The latest economic reading out of South Africa with a GDP contraction at an alarming 3.2% during the first quarter of 2019 against the final quarter of 2018 has confirmed what everyone already knew, that the South African economy continues to underwhelm. The problem is that the economic data release has accelerated even the most pessimistic concerns regarding the health of the South African economy.
What we do know is that emerging markets are having to contend with a tornado of different external headwinds, and these including persistent trade tensions that are adding further downside anxieties to economies that are reliant on resilient global demand. South Africa is just one of the many nations that is heavily exposed to the fears of another world recession arising at the turn of the next decade.

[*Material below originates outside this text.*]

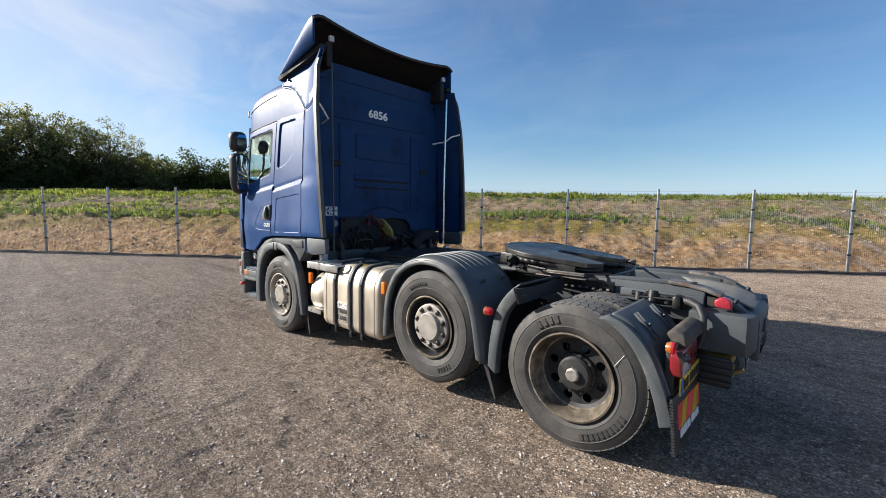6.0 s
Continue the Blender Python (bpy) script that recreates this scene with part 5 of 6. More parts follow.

The problem that is not helping South Africa, or other emerging markets across the world by any means is that the latest Manufacturing PMIs across the world are confirming further contractions. South Korea, Japan, Taiwan, Malaysia, Russia, Poland, Turkey, Italy, Germany and the United Kingdom have all seen Manufacturing PMIs contracting in recent weeks.
This is a reliable signal that a coordinated world slowdown is close to arriving, and the GDP reading out of South Africa has reinforced these expectations further.
The headline reading that this is the largest quarterly drop in the South African economy in around 10 years is going to ring a number of different alarm bells across South Africa. But, before the reality of an impending world slowdown further pushes the button on another recession, the spotlight needs to turn towards what the South African Reserve Bank (SARB) can do to deflect the repercussions of an impending downturn.
The answer is simple – SARB have to cut interest rates. And they need to do it sooner, rather than later to not stand as victim of weakening global demand for goods. SARB do have the envy of other central banks at their hands in that they can ease monetary policy , should they chose to do so. Policymakers would need to get on with easing policy to reinvigorate domestic momentum through lower interest rates, in the hope of encouraging higher consumption. Otherwise the reality is that South Africa will remain exposed to external headwinds impacting demand for its goods, which is likely to be clamped down on even further as economic data releases globally confirm that a world slowdown is arriving.
South Africa is actually lucky in one sense. Its central bank has the flexibly to adopt an accommodative approach to a weakening world economy. This is something that the European Central Bank, Bank of England and even the Bank of Japan would wish to have. Even the Reserve Bank of Australia only cut interest rates to a new record-low at 1.25% overnight. How much further can Australia afford to lower interest rates? Even the Federal Reserve in the United States are under market expectations to put its car in reverse, after raising US interest rates as many as eight times in the past three years.